Libby should try to explain that one. If they are capable of doing this, then they should pitch in. If they aren't willing to, then f**k'em.

Granted there are a lot of people who work and are poor. My parents were when I was a small kid. However, we never would have done what these people did. We would have at least made an attempt to get out. When you start a cycle of dependency then you end up with chronic dependents. That is what I blame the liberals for. I can remember when I lived in Baltimore back in the 1960's and the city even paid cab fare for the welfare people to come downtown to get food stamps and welfare checks. That is what Libby is in favor of with her programs.

Posted by: dick on September 7, 2005 10:43 PM

The CCC and WPA built a hell of a lot of infrastructure in this country, taught useful skills and gave people a lot of pride in their accomplishments and an ability to take care of themselves and their families. Nobody was forced into it by law -- but many, many people volunteered to take part.

What would be so wrong about giving people skills, pride and a paycheck, and getting infrastructure rebuilt in return?

Posted by: Omnibus Driver on September 7, 2005 11:56 PM

Dick, that kind of crap is why I left Newburgh two months ago to come back south.

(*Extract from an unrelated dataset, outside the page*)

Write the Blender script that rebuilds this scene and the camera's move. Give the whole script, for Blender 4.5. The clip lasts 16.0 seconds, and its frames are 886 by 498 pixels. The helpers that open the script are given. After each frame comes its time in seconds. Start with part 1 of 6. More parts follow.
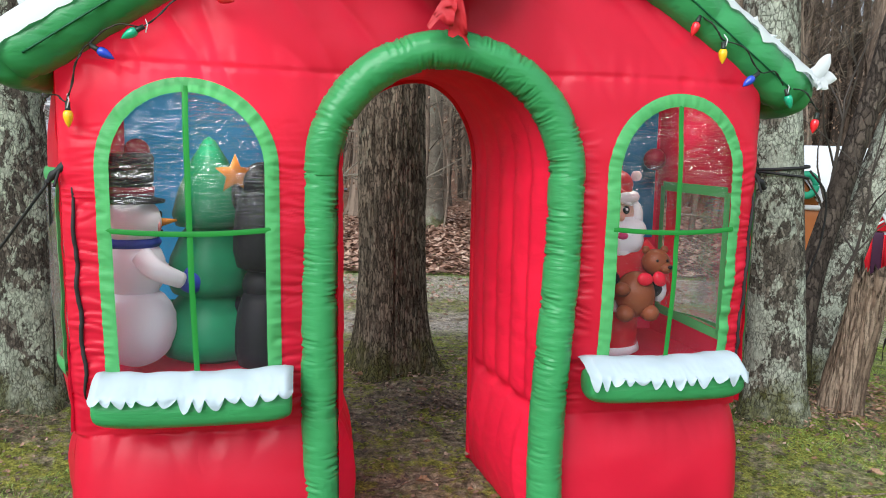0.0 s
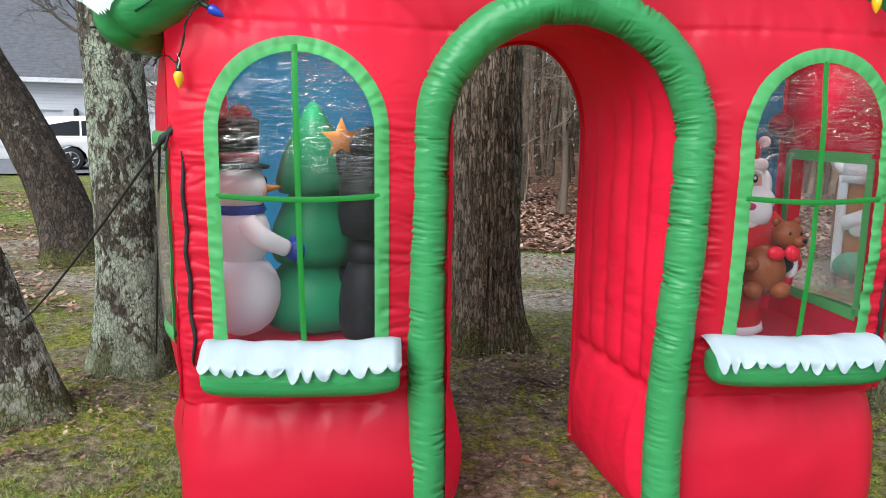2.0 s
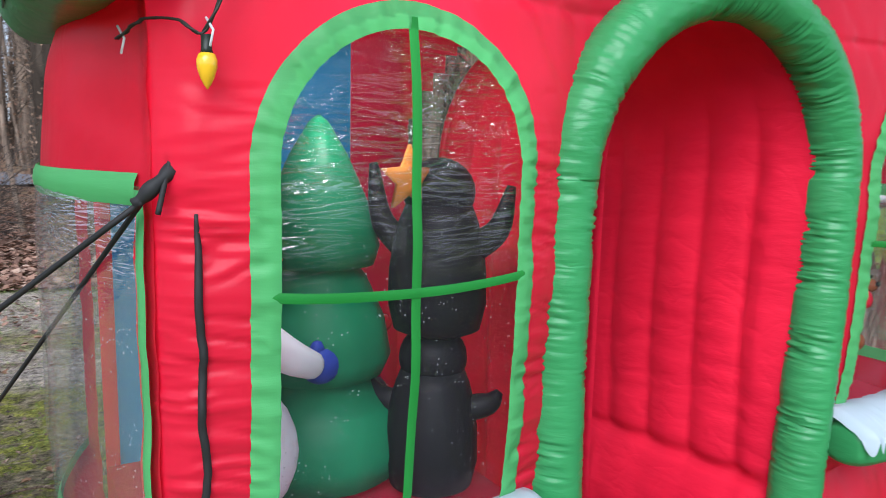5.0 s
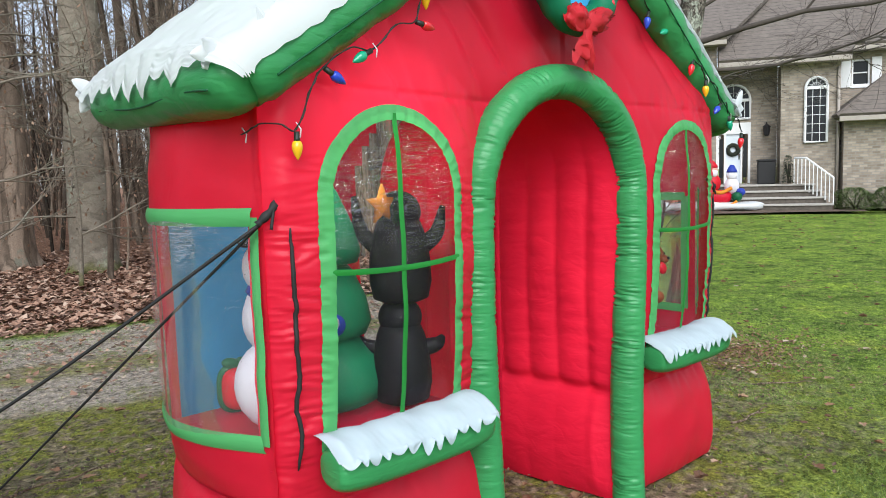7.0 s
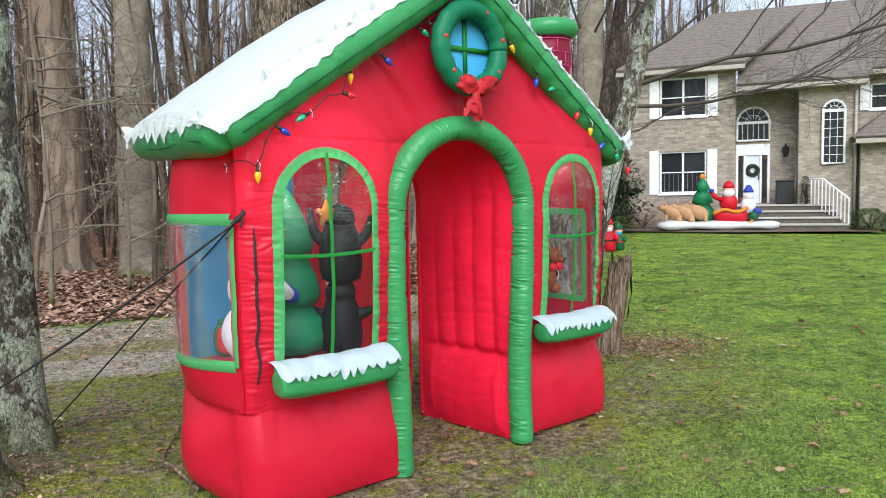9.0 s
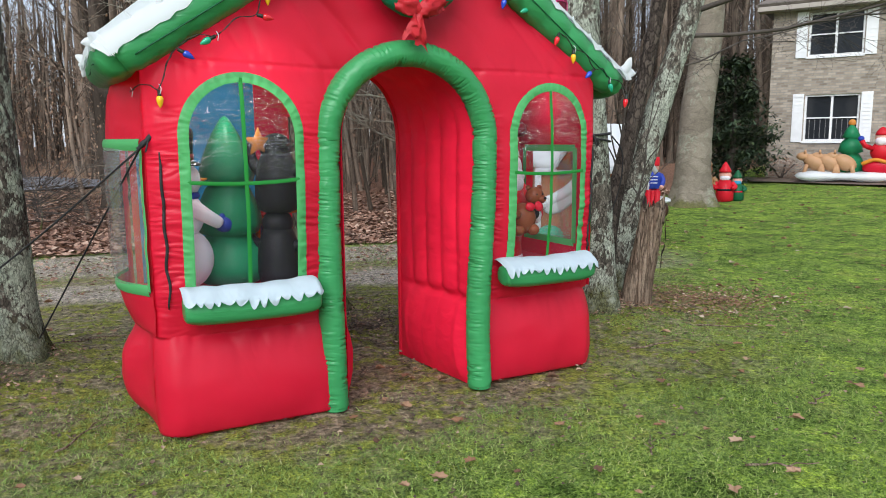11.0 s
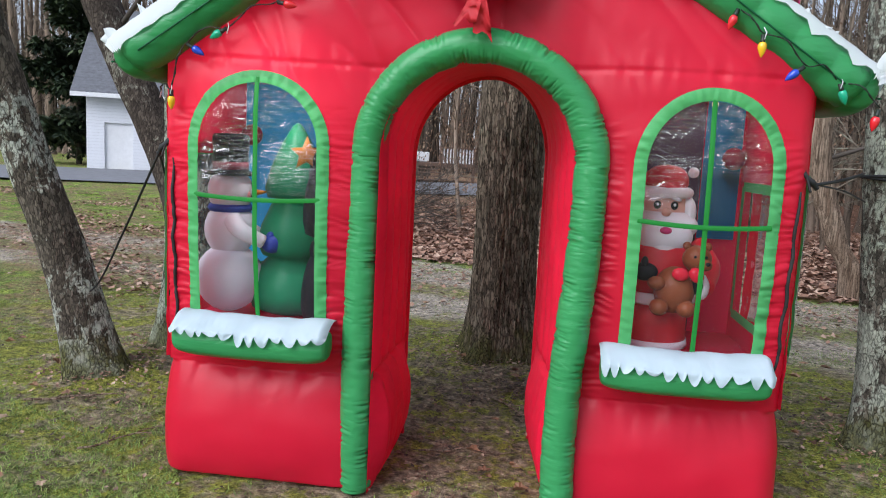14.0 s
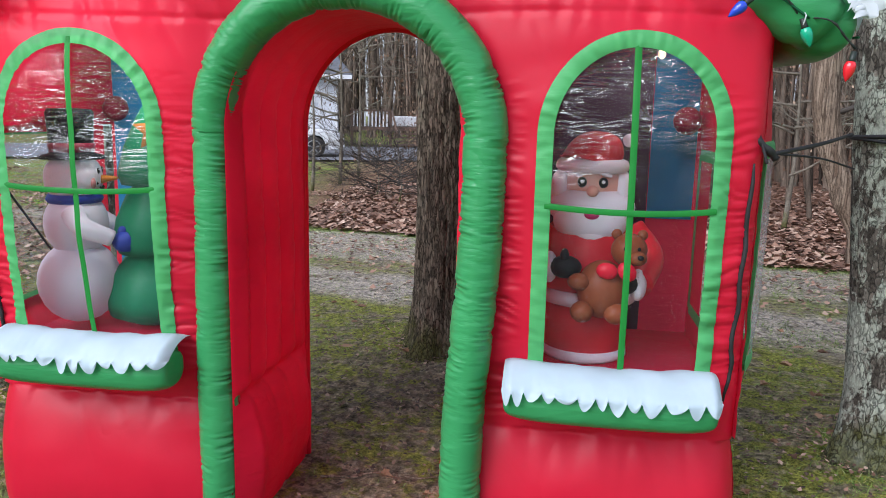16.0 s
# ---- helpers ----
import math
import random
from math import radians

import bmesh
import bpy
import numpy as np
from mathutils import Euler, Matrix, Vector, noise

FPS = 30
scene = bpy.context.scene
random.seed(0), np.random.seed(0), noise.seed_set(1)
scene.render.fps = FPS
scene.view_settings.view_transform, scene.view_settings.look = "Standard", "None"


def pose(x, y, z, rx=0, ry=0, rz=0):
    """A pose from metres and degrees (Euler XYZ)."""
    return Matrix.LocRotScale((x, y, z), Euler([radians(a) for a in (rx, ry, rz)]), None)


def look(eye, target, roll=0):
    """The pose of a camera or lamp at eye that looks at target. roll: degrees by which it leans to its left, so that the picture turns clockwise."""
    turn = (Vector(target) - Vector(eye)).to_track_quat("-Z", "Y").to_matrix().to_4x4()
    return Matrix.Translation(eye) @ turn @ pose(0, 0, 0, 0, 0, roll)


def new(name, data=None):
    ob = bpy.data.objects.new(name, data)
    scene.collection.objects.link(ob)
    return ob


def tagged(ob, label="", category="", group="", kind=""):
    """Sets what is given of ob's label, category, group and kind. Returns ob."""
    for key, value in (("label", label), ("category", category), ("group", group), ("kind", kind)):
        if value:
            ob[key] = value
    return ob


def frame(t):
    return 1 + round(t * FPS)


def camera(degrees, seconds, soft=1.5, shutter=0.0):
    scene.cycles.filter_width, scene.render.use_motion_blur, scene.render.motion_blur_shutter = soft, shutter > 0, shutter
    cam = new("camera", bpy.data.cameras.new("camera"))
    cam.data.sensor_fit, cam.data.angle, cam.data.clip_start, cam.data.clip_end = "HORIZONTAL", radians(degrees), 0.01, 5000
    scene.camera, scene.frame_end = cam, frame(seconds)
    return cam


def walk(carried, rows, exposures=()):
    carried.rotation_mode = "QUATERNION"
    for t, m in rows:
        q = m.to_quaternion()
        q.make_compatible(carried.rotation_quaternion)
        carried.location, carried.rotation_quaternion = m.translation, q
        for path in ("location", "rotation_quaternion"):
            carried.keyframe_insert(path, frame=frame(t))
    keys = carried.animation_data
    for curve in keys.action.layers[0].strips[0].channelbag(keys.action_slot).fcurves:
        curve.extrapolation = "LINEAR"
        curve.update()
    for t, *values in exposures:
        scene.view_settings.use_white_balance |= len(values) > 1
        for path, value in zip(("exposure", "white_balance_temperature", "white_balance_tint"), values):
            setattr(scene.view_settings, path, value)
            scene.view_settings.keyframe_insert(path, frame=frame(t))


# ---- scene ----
cam = camera(62.1, 16.0, soft=0.6, shutter=0.25)
METRES, EYE, TILT, LEAN, TURN = 8.621, 1.57, 0.0, 0.0, 0.0
ROWS = [
    (0.0, 0.0, 0.0, 0.0, 0.14, -7.7, -1.01),
    (0.5, -0.0006, 0.0012, -0.0014, 2.03, -8.81, -2.4),
    (1.0, 0.0041, -0.002, -0.0043, 4.31, -9.65, -3.44),
    (1.5, 0.002, -0.0009, -0.0066, 6.06, -9.99, -3.14),
    (2.0, -0.0178, 0.0152, -0.007, 5.73, -9.4, -0.78),
    (2.5, -0.0435, 0.0356, -0.0068, 3.72, -9.06, -0.08),
    (3.0, -0.0639, 0.0657, -0.006, 5.22, -9.49, -1.99),
    (3.5, -0.0881, 0.0878, -0.006, 3.9, -10.19, -3.57),
    (4.0, -0.1185, 0.107, -0.0022, -6.08, -8.26, -2.08),
    (4.5, -0.1364, 0.1334, -0.0055, -11.02, -9.67, -2.08),
    (4.7, -0.1423, 0.1465, -0.0035, -15.0, -9.2, -1.9),
    (6.8, -0.2301, 0.0585, -0.001, -32.4, -5.6, 1.8),
    (7.0, -0.236, 0.047, -0.0006, -31.83, -5.75, 1.72),
    (7.5, -0.2463, 0.0007, -0.0024, -31.33, -6.99, 1.91),
    (8.0, -0.252, -0.0445, -0.0053, -30.92, -7.58, 0.03),
    (8.5, -0.2569, -0.0785, -0.0021, -31.33, -6.07, 0.88),
    (8.7, -0.2554, -0.0923, 0.0, -30.45, -4.5, 1.3),
    (10.8, -0.131, -0.1416, -0.015, -17.8, -6.4, 0.5),
    (11.0, -0.1186, -0.1393, -0.0124, -17.13, -8.37, 0.43),
    (11.5, -0.076, -0.1289, -0.0132, -11.35, -8.71, -1.83),
    (12.0, -0.03, -0.1145, -0.0095, -5.5, -7.83, -1.23),
    (12.5, 0.014, -0.1036, -0.006, 2.38, -6.46, -0.79),
    (13.0, 0.0402, -0.0655, -0.0053, 6.1, -4.96, -1.73),
    (13.5, 0.0697, -0.0382, -0.0063, 10.8, -5.21, -2.32),
    (14.0, 0.0944, -0.018, -0.0077, 18.06, -7.53, -2.93),
    (14.5, 0.0966, 0.0137, -0.0075, 18.39, -10.12, -3.28),
    (15.0, 0.1104, 0.048, -0.0059, 17.64, -9.34, -2.34),
    (15.5, 0.1262, 0.0689, -0.004, 19.72, -10.23, -1.73),
    (16.0, 0.128, 0.0701, -0.0033, 19.34, -10.3, -1.24),
]
walk(cam, [(t, pose(0, 0, EYE, TILT, LEAN, TURN) @ pose(METRES * x, METRES * y, METRES * z, 90 + pitch, roll, yaw)) for t, x, y, z, yaw, pitch, roll in ROWS],
     exposures=[(0.0, 0.33, 6500, 10), (3.5, 0.33, 6400, 11), (4.5, 0.26, 6000, 15), (7.0, 0.18, 6500, 10), (8.7, 0.29, 6500, 10), (10.8, 0.08, 6450, 11), (12.0, 0.14, 6400, 12), (13.0, 0.14, 6300, 13), (14.5, 0.12, 6200, 14), (16.0, 0.20, 6100, 15)])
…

A few things to clear up: the rumors that prisoners were released is an urban legend, not fact. I've been covering the Orleans Parish Prison situation since before landfall. All 7,200 immates were transferred to other prisons in Louisiana, proving that the Orleans Parish Prison warden might be the only competent public official in the state of Louisiana. Expect him to be fired for it soon.

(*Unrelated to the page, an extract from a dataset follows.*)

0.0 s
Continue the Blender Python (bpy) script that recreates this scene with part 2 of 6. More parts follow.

Also, while Tracinski has the general thurst right, I don't think he did as good a job of explaining it as has Bill Whittle in his excellent essay Tribes. You choose what you are going to be, and can climb out of the damndest circumstances. That is what I like about the human animal. Of course, you can also sink to the lowest levels of depravity, and we're seeing in now in parts of the Deep South.